Spring 2009 Course Schedule

Adv Corp Law: Corp Governce (LAW-613-002)
Effross

Meets: 01:30 PM - 03:20 PM (T) - Room 500

Enrolled: 12 / Limit: 18

Administrator Access


Notices

Prerequisite: Business Associations. Enrollment in this class is limited.

Description

This course addresses the most significant, dynamic, and high-profile topic in business law today: the struggle of shareholders to participate more fully and effectively, and in a more informed manner, in corporate control and management.

The course will analyze the practical advantages and disadvantages of proposals that have been advanced by shareholder advocates, in the context of addressing such topics as:

- harmonizing the growing number of relevant decisions, statutes, guidelines, “best practices,” and stock exchange requirements for director and board conduct;
- the evolving roles of regulators, institutional investors, shareholder activists, hedge funds, proxy advisory services, and board committees;
- election, qualifications, and independence of directors;
- compensation, exculpation, and indemnification of-- and insurance for-- directors and officers;
- directors’ treatment of shareholder proposals;
- corporate social responsibility (particularly with regard to labor, environmental, and political concerns);
- emerging issues of directors’ duties of care, loyalty, and good faith;
- appropriate responses of directors to emergencies and takeover attempts;
- transparency of corporate management, and restrictions on the personal behavior and privacy of directors and officers;
- professional responsibilities of in-house and outside corporate counsel, as well as of lawyers serving as corporate directors;
- international comparative corporate governance; - applications of corporate governance principles to academic, religious, and other nonprofit institutions, and to law firms; and
- the implications of the current subprime mortgage crisis for corporate governance.

Readings will include: selected caselaw; statutory and regulatory provisions; and material from recent law reviews, newspapers, magazines, and Web sites, as well as selections from the instructor’s near-final draft of a casebook on corporate governance.

** There is no examination for this course. Instead, each student will give a presentation to the class on her “work-in-progress” version of-- and submit a final version of, by Tuesday, May 5 (the second day of exam period)-- a research paper, on a relevant topic of her choice (subject to instructor approval), that satisfies WCL’s Upper Level Writing Requirement.

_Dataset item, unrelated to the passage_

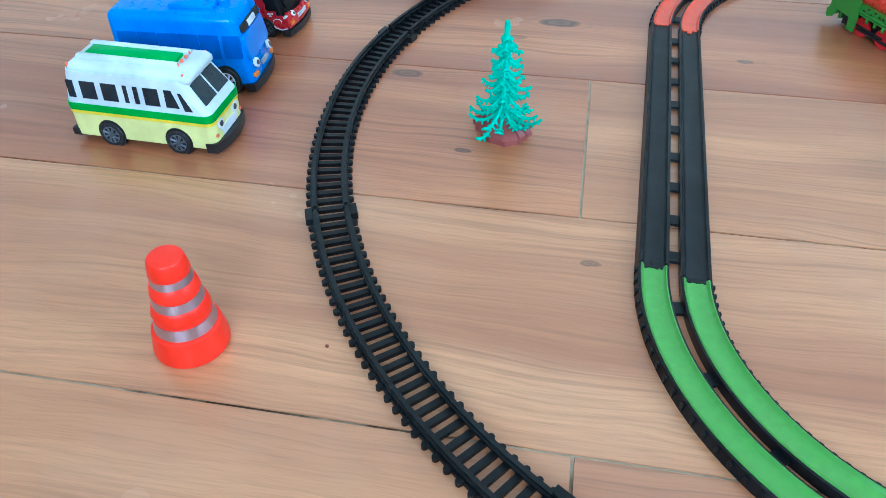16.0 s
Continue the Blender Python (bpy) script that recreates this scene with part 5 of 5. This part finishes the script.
# ---- cream and white toy van ----
def van(m):
    v = thing("toy_van", m, "cream and white toy minibus with a green and yellow stripe", "toy van")
    L, W, Z = 0.118, 0.0230, 0.0580
    z0, slope = 0.0060, 0.0210

    def lean(z):
        return -0.0015 if z < 0.031 else -0.0015 - slope * (z - 0.031) / (Z - 0.031)

    def layer(name, mat, h0, h1, grow, label=""):
        rows = []
        bm = bmesh.new()
        steps = 3
        for i in range(steps + 1):
            z = h0 + (h1 - h0) * i / steps
            w = W * (1 - 0.10 * max(0.0, (z - 0.031) / (Z - 0.031))) + grow
            xf, xr = lean(z) + grow, -L - grow + 0.22 * max(0.0, z - 0.031)
            c = 0.0060
            ring = []
            for cx, cy, a0 in ((xf - c, w - c, 0), (xr + c, w - c, 90), (xr + c, -w + c, 180), (xf - c, -w + c, 270)):
                for j in range(5):
                    a = radians(a0 + 22.5 * j)
                    ring.append(bm.verts.new((cx + c * math.cos(a), cy + c * math.sin(a), z)))
            rows.append(ring)
        for p, q in zip(rows, rows[1:]):
            for i in range(len(p)):
                bm.faces.new((p[i], p[(i + 1) % len(p)], q[(i + 1) % len(p)], q[i]))
        bm.faces.new(rows[0][::-1])
        bm.faces.new(rows[-1])
        return part(name, bm, mat, v, label)

    layer("lower_body", "van_cream", z0, 0.0240, 0.0)
    layer("yellow_stripe", "van_yellow", 0.0238, 0.0264, 0.0004)
    layer("green_stripe", "van_green", 0.0263, 0.0315, 0.0006)
    upper = layer("upper_body", "van_white", 0.0314, 0.0545, 0.0)
    # roof cap that overhangs the windscreen
    bm = bmesh.new()
    vs = box(bm, -L + 0.006, -0.0130, -W * 0.86, W * 0.86, 0.0500, 0.0590, 0.0055, 4)
    part("roof", bm, "van_white", v)
    part("roof_stripe", block(-L + 0.016, -0.030, -0.0066, 0.0066, 0.0580, 0.0612, 0.0008), "van_green", v)
    for s in (1, -1):
        part("roof_rail", block(-L + 0.012, -0.026, *sorted((s * 0.0068, s * 0.0118)), 0.0580, 0.0620, 0.0014), "van_white", v)
        for x, y in ((-0.0268, 0.0085), (-0.0262, 0.0030), (-0.0190, 0.0170), (-L + 0.008, 0.0170)):
            bm = bmesh.new()
            lathe(bm, [(0.0013, 0.0), (0.0012, 0.0014), (0.0006, 0.0020)], pose(x, s * y, 0.0595 if y < 0.01 else 0.0565), 10)
            part("marker_lamp", bm, "orange_dot", v)

    def side_window(x0, x1, x2, x3, h0, h1, s):
        def sy(z):
            return W * (1 - 0.10 * max(0.0, (z - 0.031) / (Z - 0.031)))
        bm = bmesh.new()
        pts = [(x0, h0), (x1, h0), (x3, h1), (x2, h1)]
        lo = [bm.verts.new((x, s * (sy(z) - 0.0008), z)) for x, z in pts]
        hi = [bm.verts.new((x, s * (sy(z) + 0.0006), z)) for x, z in pts]
        for i in range(4):
            bm.faces.new((lo[i], lo[(i + 1) % 4], hi[(i + 1) % 4], hi[i]))
        bm.faces.new(lo)
        bm.faces.new(hi)
        part("side_window", bm, "tint", upper)

    for s in (1, -1):
        for x0, x1 in ((-0.1120, -0.1065), (-0.1010, -0.0890), (-0.0840, -0.0720), (-0.0665, -0.0635), (-0.0585, -0.0550), (-0.0505, -0.0390)):
            side_window(x0, x1, x0, x1, 0.0360, 0.0482, s)
        side_window(-0.0340, -0.0240, -0.0340, -0.0285, 0.0360, 0.0482, s)
        side_window(-0.0200, -0.0140, -0.0235, -0.0215, 0.0345, 0.0468, s)
        # split windscreen
        bm = bmesh.new()
        pts = [(s * 0.0012, 0.0370), (s * 0.0175, 0.0370), (s * 0.0158, 0.0500), (s * 0.0012, 0.0500)]
        lo = [bm.verts.new((lean(z) - 0.001, y, z)) for y, z in pts]
        hi = [bm.verts.new((lean(z) + 0.0008, y, z)) for y, z in pts]
        for i in range(4):
            bm.faces.new((lo[i], lo[(i + 1) % 4], hi[(i + 1) % 4], hi[i]))
        bm.faces.new(lo)
        bm.faces.new(hi)
        part("windscreen", bm, "tint", upper)
        for nm, mat, y, z, r, d in (("headlight", "lens_white", 0.0115, 0.0205, 0.0042, 0.0006), ("lens", "dark_ink", 0.0112, 0.0205, 0.0021, 0.0011), ("indicator", "orange_dot", 0.0185, 0.0150, 0.0014, 0.0006)):
            bm = bmesh.new()
            lathe(bm, [(r, -0.001), (r, d)], Matrix.Translation((-0.0015, s * y, z)) @ Matrix.Rotation(radians(90), 4, "Y"), 16)
            part(nm, bm, mat, v)
    bm = bmesh.new()
    prism(bm, [(-0.0100, 0.0110), (0.0100, 0.0110), (0.0120, 0.0165), (0.0, 0.0182), (-0.0120, 0.0165)], "x", -0.0022, -0.0008)
    part("grille", bm, "lens_white", v)
    bm = bmesh.new()
    edge = [(0.0034 - 0.0050 * (W * (-1 + i / 6) / W) ** 2, W * 1.03 * (-1 + i / 6)) for i in range(13)]
    prism(bm, edge + [(-0.0100, W * 1.03), (-0.0100, -W * 1.03)], "z", 0.0035, 0.0105)
    part("front_bumper", bm, "bumper", v)
    part("rear_bumper", block(-L - 0.0035, -L + 0.005, -W * 0.98, W * 0.98, 0.0040, 0.0100, 0.0012), "bumper", v)
    part("chassis", block(-L + 0.004, -0.006, -W * 0.82, W * 0.82, 0.0030, 0.0080), "bumper", v)
    wheels(v, W, (-0.0315, -0.0865), 0.0094, "rim_dark")
    return v


van(pose(-0.3985, 0.2998, 0, 0, 0, -2.0) @ Matrix.Diagonal((0.93, 1.0, 1.02, 1.0)))


# ---- specks of grit and plaster lying about ----
rng = random.Random(12)
for x, y, r in ((0.626, 0.8165, 0.004), (0.335, 0.031, 0.0022), (0.295, 0.182, 0.0012), (0.318, 0.203, 0.0014), (0.331, 0.201, 0.0012), (-0.135, 0.585, 0.0016), (0.442, 0.603, 0.0012), (0.146, 0.577, 0.0012), (-0.322, 0.865, 0.0016), (0.539, 0.868, 0.0014), (0.696, 0.705, 0.0013), (-0.277, 0.123, 0.0012), (-0.208, -0.028, 0.0016), (0.466, 0.877, 0.0014), (-0.272, 0.835, 0.0012), (0.367, 0.440, 0.0012)):
    bm = bmesh.new()
    bmesh.ops.create_icosphere(bm, subdivisions=1, radius=r)
    for v in bm.verts:
        v.co = Vector((v.co.x * rng.uniform(0.8, 1.7), v.co.y * rng.uniform(0.6, 1.0), max(-0.25 * r, v.co.z * 0.3)))
        v.co.z += 0.25 * r
    dark = r > 0.003 or (x < -0.25 and y < 0.2)
    ob = link("grit", bm, "tree_base" if dark else "frame")
    ob.location = (x, y, 0.0)
    ob.rotation_euler[2] = rng.uniform(0, 3)
    tagged(ob, "dark crumb of wood on the floor" if dark else "white crumb of plaster on the floor", "debris")

# crumbled plaster by the door opening
bm = bmesh.new()
rng = random.Random(5)
for i in range(420):
    r = 0.0005 + 0.0022 * rng.random() ** 2.5
    u, v = rng.gauss(0, 0.015), rng.gauss(0, 0.014)
    res = bmesh.ops.create_icosphere(bm, subdivisions=1, radius=r)
    for w in res["verts"]:
        w.co = Vector((w.co.x * rng.uniform(0.8, 1.5) + u, w.co.y * rng.uniform(0.7, 1.2) + v, max(0.0, w.co.z * 0.45 + 0.2 * r)))
heap = link("plaster_rubble", bm, "rubble", smooth=0)
heap.location = (0.790, 0.984, 0.0)
tagged(heap, "loose grey crumbs of plaster beside the door opening", "debris", kind="stuff")

# ---- floor: planks in staggered rows over a joint filler ----
PLANK_L, PITCH, JOINT = 0.993, 0.1742, 0.0016
ROW0 = 0.0785
floor = link("floor", block(WEST - 0.12, EAST + 0.12, SOUTH - 0.12, NORTH + 0.14, -0.04, -0.0010), "grout", smooth=0)
tagged(floor, "red-brown wood laminate floor of long staggered planks", "floor", kind="structure")
planks = {}


def plank_mesh(length, tone):
    """A board with a fine bevel round its top; boards of one length share a mesh."""
    key = (round(length, 4), tone)
    if key not in planks:
        bm = bmesh.new()
        hx, hy, c = length / 2 - JOINT / 2, PITCH / 2 - JOINT / 2, 0.00012
        rows = [[bm.verts.new((sx * (hx - d), sy * (hy - d), z)) for sx, sy in ((-1, -1), (1, -1), (1, 1), (-1, 1))] for d, z in ((0, -0.008), (0, -0.0003), (c, 0.0))]
        for a, b in zip(rows, rows[1:]):
            for i in range(4):
                bm.faces.new((a[i], a[(i + 1) % 4], b[(i + 1) % 4], b[i]))
        bm.faces.new(rows[-1])
        mesh = bpy.data.meshes.new("plank")
        bm.to_mesh(mesh)
        bm.free()
        mesh.materials.append(M[tone])
        planks[key] = mesh
    return planks[key]


# rows 3 to 5: the floor's greyish-pink sheen near the wall is put into their colour
TONES = {-1: "floor_tan", 0: "floor_tan", 1: "floor_mid", 2: "floor_red", 3: "floor_pink_sheen", 4: "floor_pink_sheen", 5: "floor_pink_sheen"}
ENDS = {0: 0.2055, 1: -0.1505, 2: 0.1096, 3: -0.1585, -1: -0.1455, 4: 0.104, 5: -0.16}
for j in range(-13, 6):
    y = ROW0 + PITCH * (j + 0.5)
    start = ENDS.get(j, 0.15 if j % 2 == 0 else -0.15)
    x = start + math.floor((WEST - 0.1 - start) / PLANK_L) * PLANK_L
    while x < EAST + 0.1:
        x0, x1 = max(x, WEST - 0.1), min(x + PLANK_L, EAST + 0.1)
        if x1 - x0 > 0.01:
            share("plank", plank_mesh(x1 - x0, TONES.get(j, "floor_mid")), floor, pose((x0 + x1) / 2, y, 0))
        x += PLANK_L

A wide variety of sample topics and source materials will be suggested.

Textbooks and Other Materials

The textbook information on this page was provided by the instructor. Students should use this information when considering purchases from the AU Campus Store or other vendors. Students may check to determine if books are currently available for purchase online.

There are no assigned textbooks for this course. Reading materials will be distributed in class sessions throughout the semester, except for the first handout, which will be available from the Course Packet Distribution Center (Office 465) for a one-time fee that will cover all materials for the course.

First Class Readings

Before our first class (on Tuesday, January 13), please read the two handouts, Course Memorandum and Chapter 1, which are available from the Course Packet Distribution Center (window outside Room 465) and which we will review during class.

Please note that the $25 fee for these handouts covers the cost of all of the semester’s handouts (the remainder of which will be distributed in class during the course of the semester).